> _Data section_
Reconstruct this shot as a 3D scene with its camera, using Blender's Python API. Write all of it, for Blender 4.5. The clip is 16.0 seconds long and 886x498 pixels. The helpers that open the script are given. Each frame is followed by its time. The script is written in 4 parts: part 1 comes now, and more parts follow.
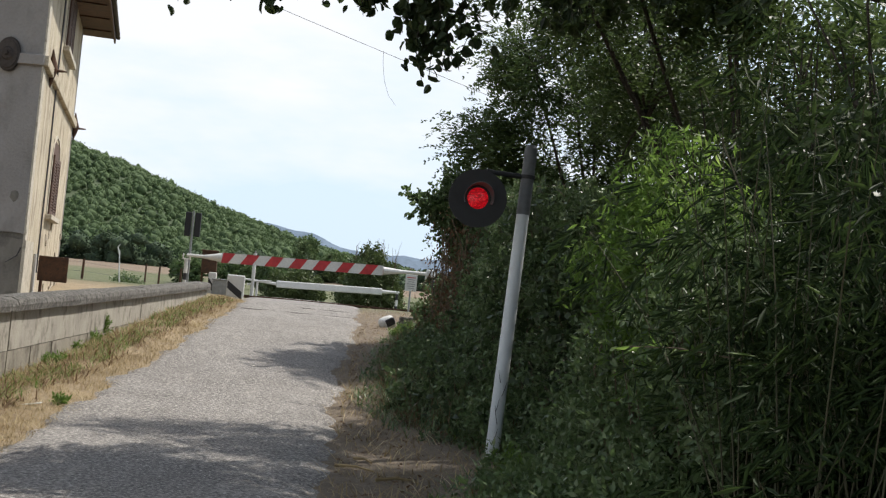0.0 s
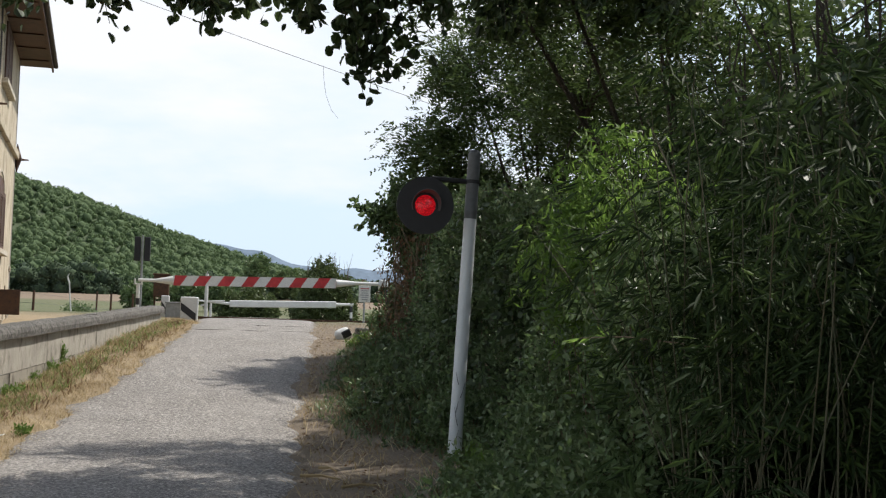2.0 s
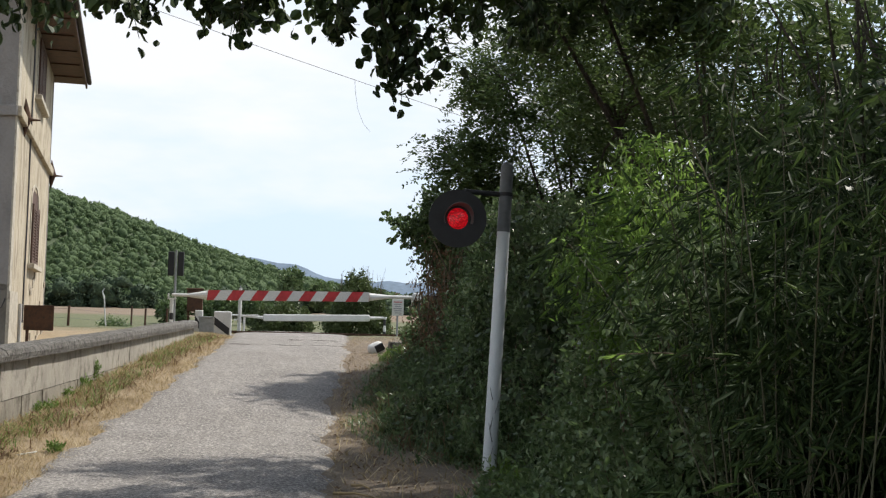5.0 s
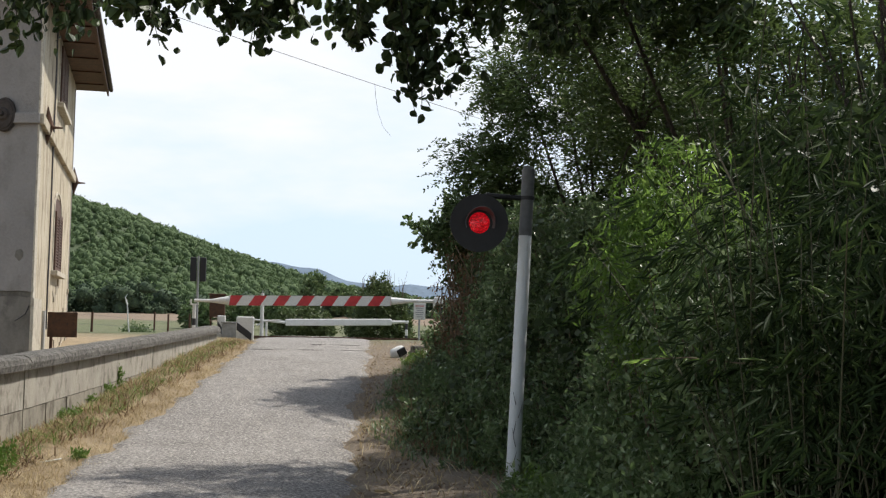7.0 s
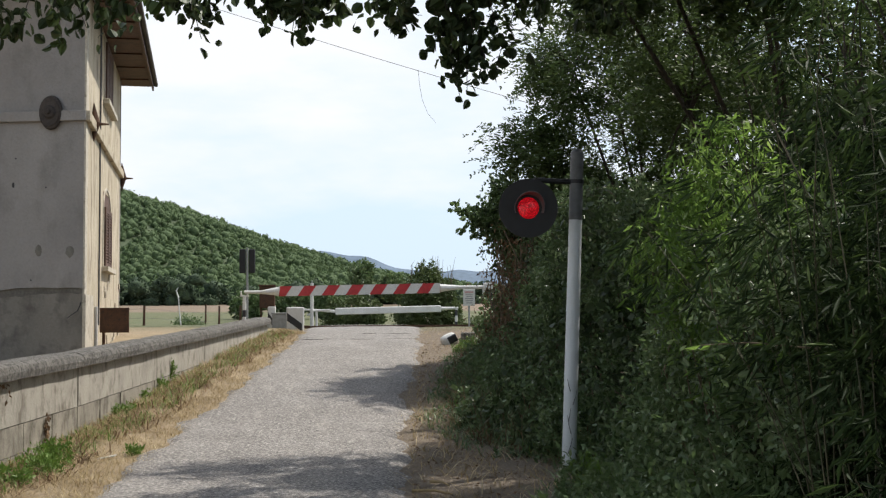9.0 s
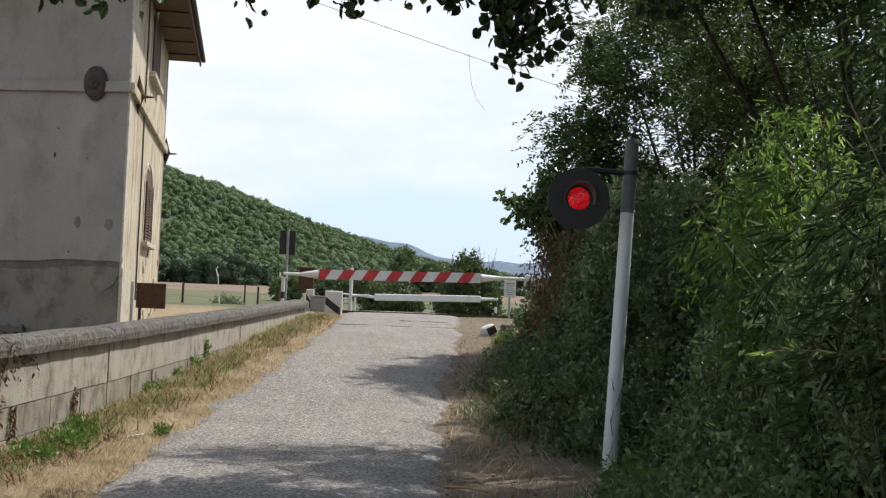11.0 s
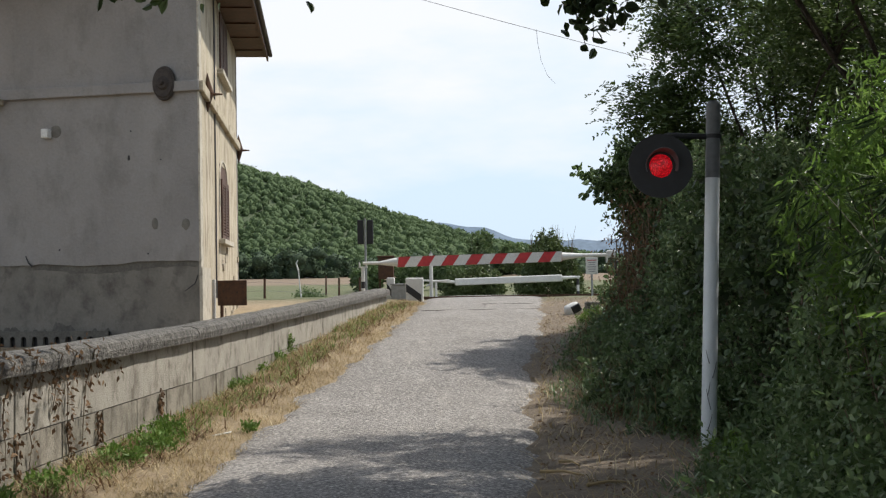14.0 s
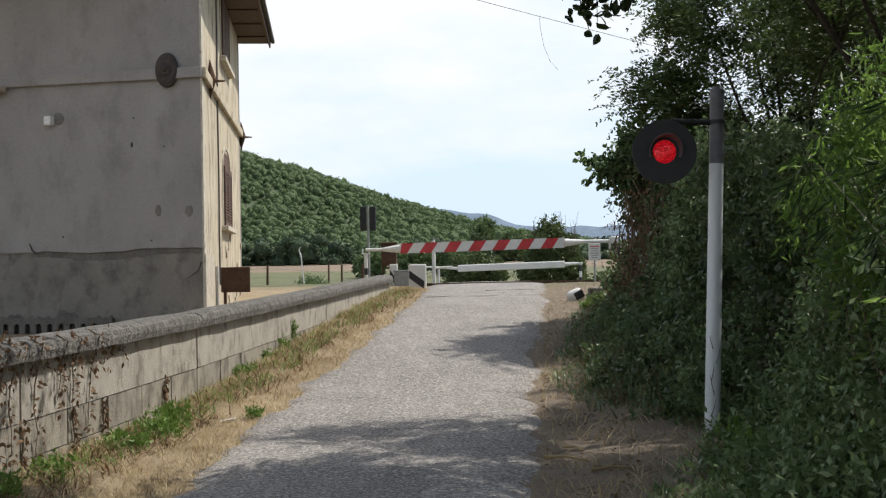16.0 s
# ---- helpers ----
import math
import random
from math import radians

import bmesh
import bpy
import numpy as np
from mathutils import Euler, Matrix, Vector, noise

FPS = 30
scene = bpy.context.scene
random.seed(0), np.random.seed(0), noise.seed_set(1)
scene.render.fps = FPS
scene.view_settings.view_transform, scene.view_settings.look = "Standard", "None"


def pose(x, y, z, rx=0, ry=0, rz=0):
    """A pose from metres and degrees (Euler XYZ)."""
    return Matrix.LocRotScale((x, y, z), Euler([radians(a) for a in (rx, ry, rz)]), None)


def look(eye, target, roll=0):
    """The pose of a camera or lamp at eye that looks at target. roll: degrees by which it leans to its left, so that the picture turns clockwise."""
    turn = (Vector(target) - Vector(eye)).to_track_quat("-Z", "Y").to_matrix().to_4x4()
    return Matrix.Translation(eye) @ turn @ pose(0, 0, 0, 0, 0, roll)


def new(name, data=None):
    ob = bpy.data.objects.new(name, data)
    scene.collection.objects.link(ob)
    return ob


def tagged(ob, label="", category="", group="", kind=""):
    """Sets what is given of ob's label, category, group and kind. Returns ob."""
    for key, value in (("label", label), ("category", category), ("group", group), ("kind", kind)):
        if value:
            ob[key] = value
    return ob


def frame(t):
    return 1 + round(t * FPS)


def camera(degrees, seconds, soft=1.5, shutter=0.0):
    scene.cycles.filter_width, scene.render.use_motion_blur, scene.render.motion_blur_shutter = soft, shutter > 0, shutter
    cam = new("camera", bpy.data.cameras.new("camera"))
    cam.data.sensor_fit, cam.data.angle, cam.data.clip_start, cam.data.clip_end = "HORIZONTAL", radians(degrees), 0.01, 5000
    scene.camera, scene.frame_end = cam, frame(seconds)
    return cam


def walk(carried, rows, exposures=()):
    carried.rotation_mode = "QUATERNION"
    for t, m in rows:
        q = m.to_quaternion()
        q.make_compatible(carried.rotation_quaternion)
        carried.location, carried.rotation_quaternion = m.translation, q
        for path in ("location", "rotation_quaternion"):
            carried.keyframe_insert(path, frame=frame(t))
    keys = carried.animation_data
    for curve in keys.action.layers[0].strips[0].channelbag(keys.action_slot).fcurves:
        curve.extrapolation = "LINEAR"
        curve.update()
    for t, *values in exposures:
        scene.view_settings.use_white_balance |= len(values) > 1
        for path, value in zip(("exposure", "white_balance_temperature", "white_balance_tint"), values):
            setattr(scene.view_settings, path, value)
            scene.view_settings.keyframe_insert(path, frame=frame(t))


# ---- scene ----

> _The problem_
Transcribe the listing above verbatim. Omit the pictures.

> _Complete answer_
Reconstruct this shot as a 3D scene with its camera, using Blender's Python API. Write all of it, for Blender 4.5. The clip is 16.0 seconds long and 886x498 pixels. The helpers that open the script are given. Each frame is followed by its time. The script is written in 4 parts: part 1 comes now, and more parts follow.
0.0 s
2.0 s
5.0 s
7.0 s
9.0 s
11.0 s
14.0 s
16.0 s
# ---- helpers ----
import math
import random
from math import radians

import bmesh
import bpy
import numpy as np
from mathutils import Euler, Matrix, Vector, noise

FPS = 30
scene = bpy.context.scene
random.seed(0), np.random.seed(0), noise.seed_set(1)
scene.render.fps = FPS
scene.view_settings.view_transform, scene.view_settings.look = "Standard", "None"


def pose(x, y, z, rx=0, ry=0, rz=0):
    """A pose from metres and degrees (Euler XYZ)."""
    return Matrix.LocRotScale((x, y, z), Euler([radians(a) for a in (rx, ry, rz)]), None)


def look(eye, target, roll=0):
    """The pose of a camera or lamp at eye that looks at target. roll: degrees by which it leans to its left, so that the picture turns clockwise."""
    turn = (Vector(target) - Vector(eye)).to_track_quat("-Z", "Y").to_matrix().to_4x4()
    return Matrix.Translation(eye) @ turn @ pose(0, 0, 0, 0, 0, roll)


def new(name, data=None):
    ob = bpy.data.objects.new(name, data)
    scene.collection.objects.link(ob)
    return ob


def tagged(ob, label="", category="", group="", kind=""):
    """Sets what is given of ob's label, category, group and kind. Returns ob."""
    for key, value in (("label", label), ("category", category), ("group", group), ("kind", kind)):
        if value:
            ob[key] = value
    return ob


def frame(t):
    return 1 + round(t * FPS)


def camera(degrees, seconds, soft=1.5, shutter=0.0):
    scene.cycles.filter_width, scene.render.use_motion_blur, scene.render.motion_blur_shutter = soft, shutter > 0, shutter
    cam = new("camera", bpy.data.cameras.new("camera"))
    cam.data.sensor_fit, cam.data.angle, cam.data.clip_start, cam.data.clip_end = "HORIZONTAL", radians(degrees), 0.01, 5000
    scene.camera, scene.frame_end = cam, frame(seconds)
    return cam


def walk(carried, rows, exposures=()):
    carried.rotation_mode = "QUATERNION"
    for t, m in rows:
        q = m.to_quaternion()
        q.make_compatible(carried.rotation_quaternion)
        carried.location, carried.rotation_quaternion = m.translation, q
        for path in ("location", "rotation_quaternion"):
            carried.keyframe_insert(path, frame=frame(t))
    keys = carried.animation_data
    for curve in keys.action.layers[0].strips[0].channelbag(keys.action_slot).fcurves:
        curve.extrapolation = "LINEAR"
        curve.update()
    for t, *values in exposures:
        scene.view_settings.use_white_balance |= len(values) > 1
        for path, value in zip(("exposure", "white_balance_temperature", "white_balance_tint"), values):
            setattr(scene.view_settings, path, value)
            scene.view_settings.keyframe_insert(path, frame=frame(t))


# ---- scene ----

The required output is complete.